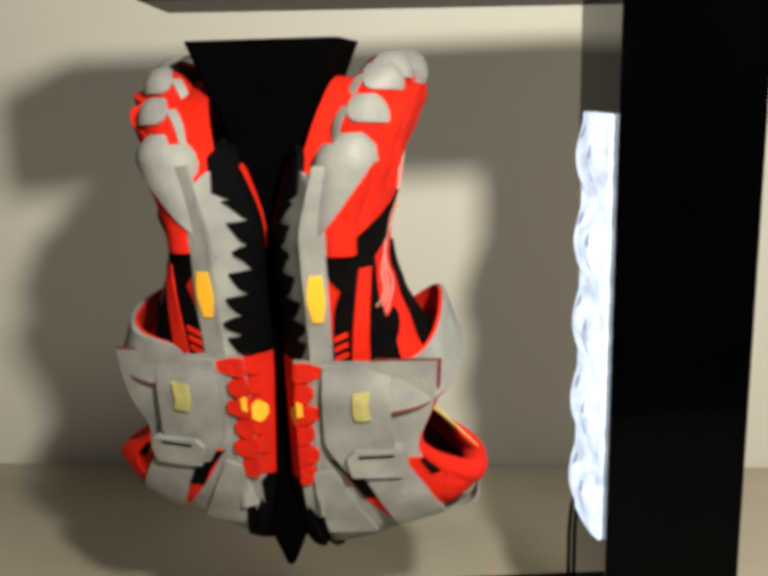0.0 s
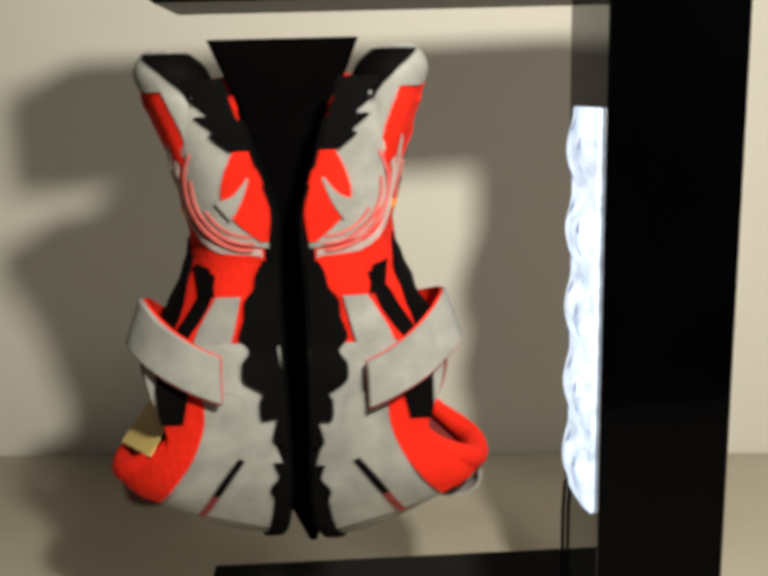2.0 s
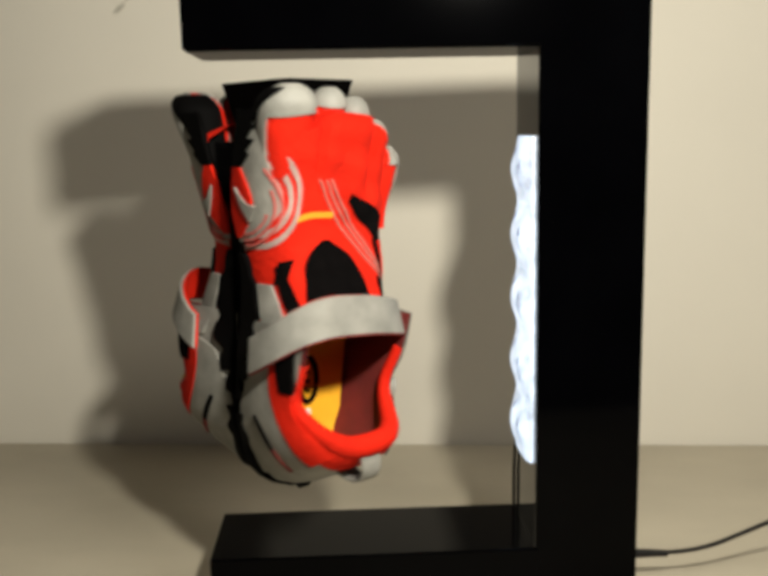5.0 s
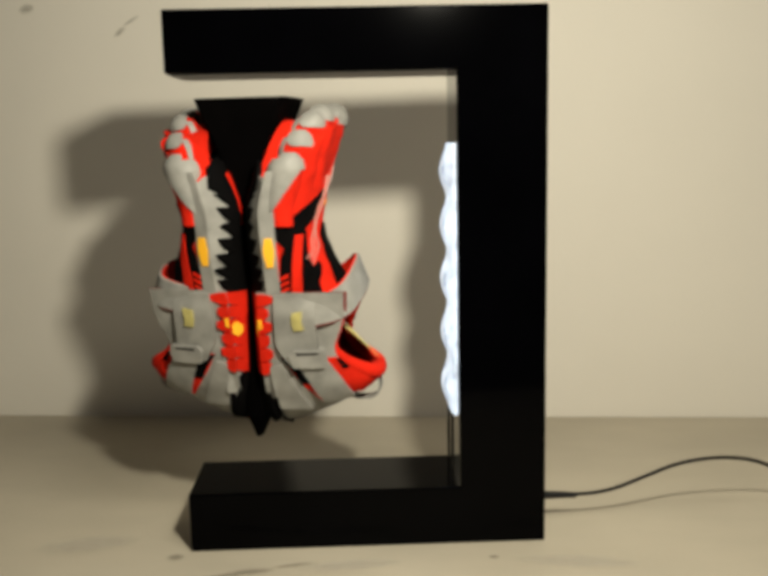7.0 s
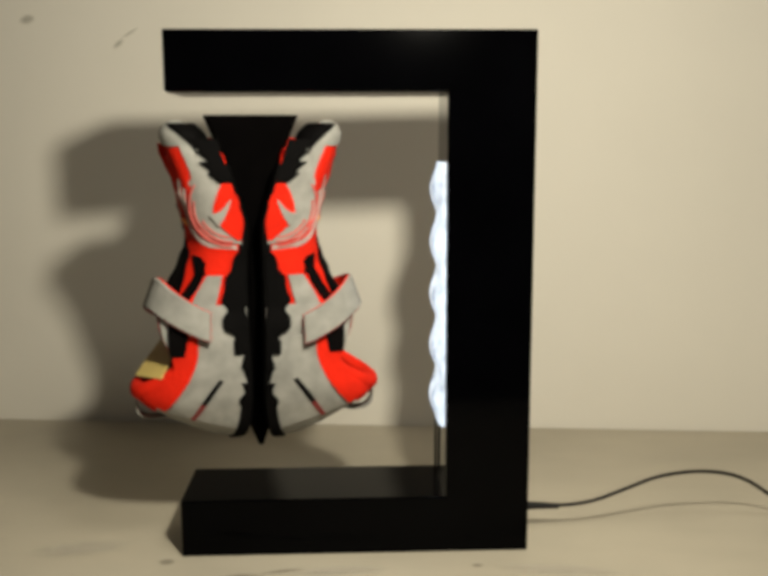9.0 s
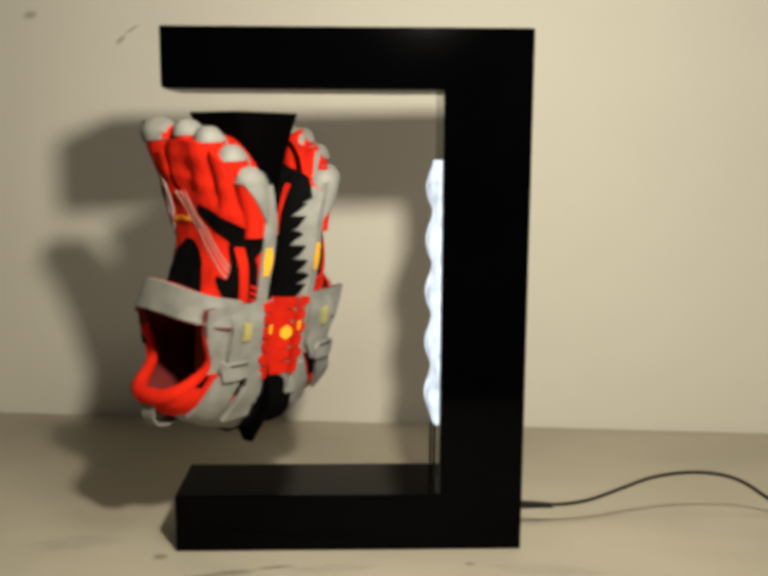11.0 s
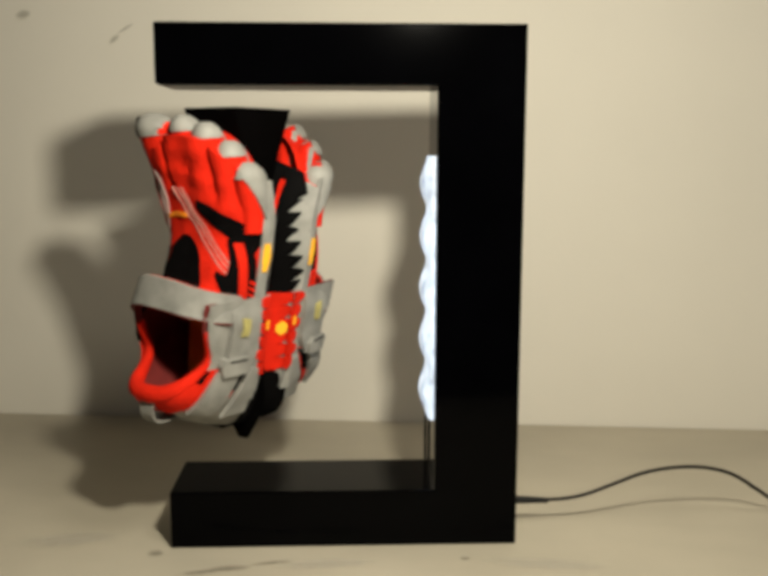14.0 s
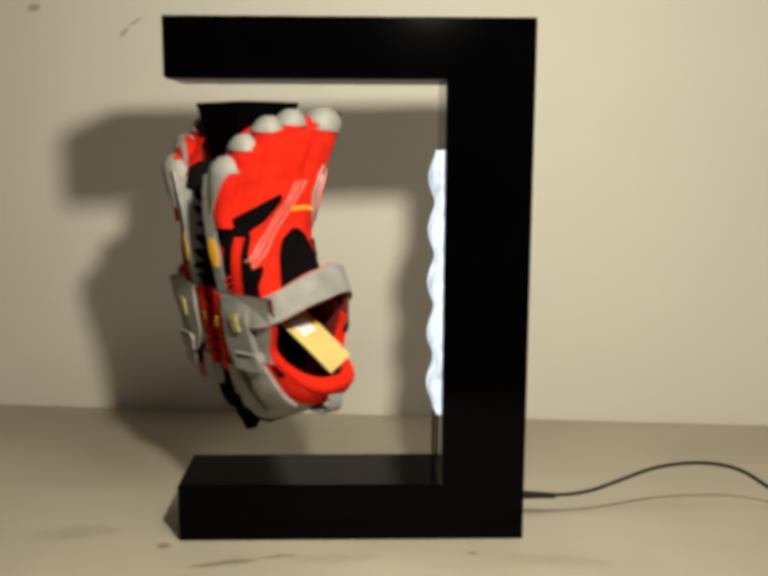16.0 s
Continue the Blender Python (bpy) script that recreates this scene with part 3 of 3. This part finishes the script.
    strap = add("strap", strap_bm(-0.0115, 0.0115, -0.0006, 0.0014), WEB, "pale grey hook-and-loop strap")
    add("strap_lining", strap_bm(-0.0114, 0.0114, -0.0024, -0.0008), RED, "red inner face of the strap", strap)
    add("binding", strap_bm(-0.0128, -0.0100, -0.0014, 0.0006), LINING, "red strap edging", strap)
    # pull loop under the heel
    start, end = heel(0.0, 0.97), heel(0.0, 0.66)
    rows = []
    for i in range(15):
        t = i / 14
        q = start.lerp(end, t) + Vector((0.006, 0.75, -0.66)) * (0.0125 * math.sin(math.pi * t) ** 0.8 - 0.001)
        w = 0.0075 - 0.001 * math.sin(math.pi * t)
        rows.append([q + Vector((dx * w, dn, -dn)) for dx, dn in ((-1, 0), (1, 0), (1, 0.0013), (-1, 0.0013))])
    add("pull_loop", to_side(grid_bm(rows, True), side), WEB, "pale grey fabric pull loop")
    return shoe


def build_card():
    card = tagged(new("paper_card"), "folded yellow printed card tucked into the shoe's opening", "card")
    top = (Vector((0.024, 0.044, 0.212)), Vector((-0.010, 0.036, 0.215)))
    low = (Vector((-0.010, 0.100, 0.154)), Vector((-0.049, 0.080, 0.159)))

    def at(u, v, lift=0.0):
        a = top[0].lerp(top[1], u)
        b = low[0].lerp(low[1], u)
        return a.lerp(b, v) + Vector((-lift * 0.6, 0.003 * math.sin(math.pi * v) + lift * 0.8, 0))
    rows = [[at(i / 6, j / 8) for i in range(7)] for j in range(9)]
    low_rows = [[at(i / 6, j / 8, -0.0006) for i in range(6, -1, -1)] for j in range(9)]
    sheet = part("sheet", to_side(grid_bm([a + b for a, b in zip(rows, low_rows)], True), 1), CARD, card)

    def print_area(name, u0, u1, v0, v1, mat, plabel):
        part(name, to_side(grid_bm([[at(u0 + (u1 - u0) * i / 4, v0 + (v1 - v0) * j / 4, 0.0006) for i in range(5)] for j in range(5)]), 1), mat, sheet, plabel)
    print_area("printed_patch", 0.2, 0.75, 0.38, 0.56, WHITE, "white printed patch")
    print_area("printed_spot", 0.04, 0.18, 0.24, 0.42, YELLOW, "yellow printed spot")
    print_area("printed_spot", 0.78, 0.96, 0.36, 0.52, YELLOW, "yellow printed spot")
    print_area("print_bar", 0.1, 0.8, 0.25, 0.275, BLACK, "thin dark printed line")
    return card


def build_holder():
    holder = tagged(new("floating_holder"), "matte black wedge-shaped holder floating under the stand's top beam", "holder")
    thick = curve([(0.086, 0.002), (0.10, 0.0065), (0.11, 0.0090), (0.125, 0.0080), (0.14, 0.0045), (0.25, 0.0045), (0.262, 0.006), (0.275, 0.0092), (0.318, 0.0190), (0.365, 0.0372)])
    wide = curve([(0.086, 0.005), (0.11, 0.015), (0.2, 0.02), (0.275, 0.022), (0.318, 0.0245), (0.365, 0.0275)])
    lean = curve([(0.086, -0.004), (0.13, -0.0015), (0.365, -0.001)])

    def loft(z0, z1, n):
        rows = []
        for i in range(n):
            z = z0 + (z1 - z0) * i / (n - 1)
            t, w, y = thick(z), wide(z), lean(z)
            c = min(0.0025, t * 0.5)
            rows.append([(-w + c, y - t, z), (w - c, y - t, z), (w, y - t + c, z), (w, y + t - c, z), (w - c, y + t, z), (-w + c, y + t, z), (-w, y + t - c, z), (-w, y - t + c, z)])
        bm = grid_bm(rows, True)
        bm.verts.ensure_lookup_table()
        bm.faces.new(bm.verts[:8])
        bm.faces.new(bm.verts[-8:])
        return bm
    part("wedge", loft(0.262, 0.365, 24), HOLDER, holder)
    part("stem", loft(0.086, 0.2615, 24), HOLDER, holder, "thin black stem between the soles")
    return holder


holder = build_holder()
shoe_a = build_shoe("toe_shoe", -1, "red and grey five-toe shoe with a yellow insole", 0.011)
shoe_b = build_shoe("toe_shoe", 1, "red and grey five-toe shoe with a card inside", 0.023)
card = build_card()

STEADY = curve([(0.0, -100.0), (0.1, -90.5), (1.97, 90.0), (3.7, 269.0), (7.13, 631.0), (8.92, 812.0), (12.0, 1172.0), (13.45, 1351.0), (15.0, 1532.0), (15.5, 1595.0), (16.0, 1659.0)])


def turn_at(t):
    """The holder's turn in degrees: it runs a little unevenly within each round."""
    c = math.cos(radians(STEADY(t)))
    return STEADY(t) - 2.2 - 4.5 * c - 1.0 * c * c


def motions():
    rows = [(0.25 * i, pose(*AXIS, 0, 0, turn_at(0.25 * i))) for i in range(65)]
    for thing in (holder, shoe_a, shoe_b, card):
        walk(thing, rows)


motions()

· · · · · · ·

### YOUR TASK
Transcribe the whole listing exactly. Pictures stay out of your copy.

### RESULT OF THIS TASK
0.0 s
2.0 s
5.0 s
7.0 s
9.0 s
11.0 s
14.0 s
16.0 s
Continue the Blender Python (bpy) script that recreates this scene with part 3 of 3. This part finishes the script.
    strap = add("strap", strap_bm(-0.0115, 0.0115, -0.0006, 0.0014), WEB, "pale grey hook-and-loop strap")
    add("strap_lining", strap_bm(-0.0114, 0.0114, -0.0024, -0.0008), RED, "red inner face of the strap", strap)
    add("binding", strap_bm(-0.0128, -0.0100, -0.0014, 0.0006), LINING, "red strap edging", strap)
    # pull loop under the heel
    start, end = heel(0.0, 0.97), heel(0.0, 0.66)
    rows = []
    for i in range(15):
        t = i / 14
        q = start.lerp(end, t) + Vector((0.006, 0.75, -0.66)) * (0.0125 * math.sin(math.pi * t) ** 0.8 - 0.001)
        w = 0.0075 - 0.001 * math.sin(math.pi * t)
        rows.append([q + Vector((dx * w, dn, -dn)) for dx, dn in ((-1, 0), (1, 0), (1, 0.0013), (-1, 0.0013))])
    add("pull_loop", to_side(grid_bm(rows, True), side), WEB, "pale grey fabric pull loop")
    return shoe


def build_card():
    card = tagged(new("paper_card"), "folded yellow printed card tucked into the shoe's opening", "card")
    top = (Vector((0.024, 0.044, 0.212)), Vector((-0.010, 0.036, 0.215)))
    low = (Vector((-0.010, 0.100, 0.154)), Vector((-0.049, 0.080, 0.159)))

    def at(u, v, lift=0.0):
        a = top[0].lerp(top[1], u)
        b = low[0].lerp(low[1], u)
        return a.lerp(b, v) + Vector((-lift * 0.6, 0.003 * math.sin(math.pi * v) + lift * 0.8, 0))
    rows = [[at(i / 6, j / 8) for i in range(7)] for j in range(9)]
    low_rows = [[at(i / 6, j / 8, -0.0006) for i in range(6, -1, -1)] for j in range(9)]
    sheet = part("sheet", to_side(grid_bm([a + b for a, b in zip(rows, low_rows)], True), 1), CARD, card)

    def print_area(name, u0, u1, v0, v1, mat, plabel):
        part(name, to_side(grid_bm([[at(u0 + (u1 - u0) * i / 4, v0 + (v1 - v0) * j / 4, 0.0006) for i in range(5)] for j in range(5)]), 1), mat, sheet, plabel)
    print_area("printed_patch", 0.2, 0.75, 0.38, 0.56, WHITE, "white printed patch")
    print_area("printed_spot", 0.04, 0.18, 0.24, 0.42, YELLOW, "yellow printed spot")
    print_area("printed_spot", 0.78, 0.96, 0.36, 0.52, YELLOW, "yellow printed spot")
    print_area("print_bar", 0.1, 0.8, 0.25, 0.275, BLACK, "thin dark printed line")
    return card


def build_holder():
    holder = tagged(new("floating_holder"), "matte black wedge-shaped holder floating under the stand's top beam", "holder")
    thick = curve([(0.086, 0.002), (0.10, 0.0065), (0.11, 0.0090), (0.125, 0.0080), (0.14, 0.0045), (0.25, 0.0045), (0.262, 0.006), (0.275, 0.0092), (0.318, 0.0190), (0.365, 0.0372)])
    wide = curve([(0.086, 0.005), (0.11, 0.015), (0.2, 0.02), (0.275, 0.022), (0.318, 0.0245), (0.365, 0.0275)])
    lean = curve([(0.086, -0.004), (0.13, -0.0015), (0.365, -0.001)])

    def loft(z0, z1, n):
        rows = []
        for i in range(n):
            z = z0 + (z1 - z0) * i / (n - 1)
            t, w, y = thick(z), wide(z), lean(z)
            c = min(0.0025, t * 0.5)
            rows.append([(-w + c, y - t, z), (w - c, y - t, z), (w, y - t + c, z), (w, y + t - c, z), (w - c, y + t, z), (-w + c, y + t, z), (-w, y + t - c, z), (-w, y - t + c, z)])
        bm = grid_bm(rows, True)
        bm.verts.ensure_lookup_table()
        bm.faces.new(bm.verts[:8])
        bm.faces.new(bm.verts[-8:])
        return bm
    part("wedge", loft(0.262, 0.365, 24), HOLDER, holder)
    part("stem", loft(0.086, 0.2615, 24), HOLDER, holder, "thin black stem between the soles")
    return holder


holder = build_holder()
shoe_a = build_shoe("toe_shoe", -1, "red and grey five-toe shoe with a yellow insole", 0.011)
shoe_b = build_shoe("toe_shoe", 1, "red and grey five-toe shoe with a card inside", 0.023)
card = build_card()

STEADY = curve([(0.0, -100.0), (0.1, -90.5), (1.97, 90.0), (3.7, 269.0), (7.13, 631.0), (8.92, 812.0), (12.0, 1172.0), (13.45, 1351.0), (15.0, 1532.0), (15.5, 1595.0), (16.0, 1659.0)])


def turn_at(t):
    """The holder's turn in degrees: it runs a little unevenly within each round."""
    c = math.cos(radians(STEADY(t)))
    return STEADY(t) - 2.2 - 4.5 * c - 1.0 * c * c


def motions():
    rows = [(0.25 * i, pose(*AXIS, 0, 0, turn_at(0.25 * i))) for i in range(65)]
    for thing in (holder, shoe_a, shoe_b, card):
        walk(thing, rows)


motions()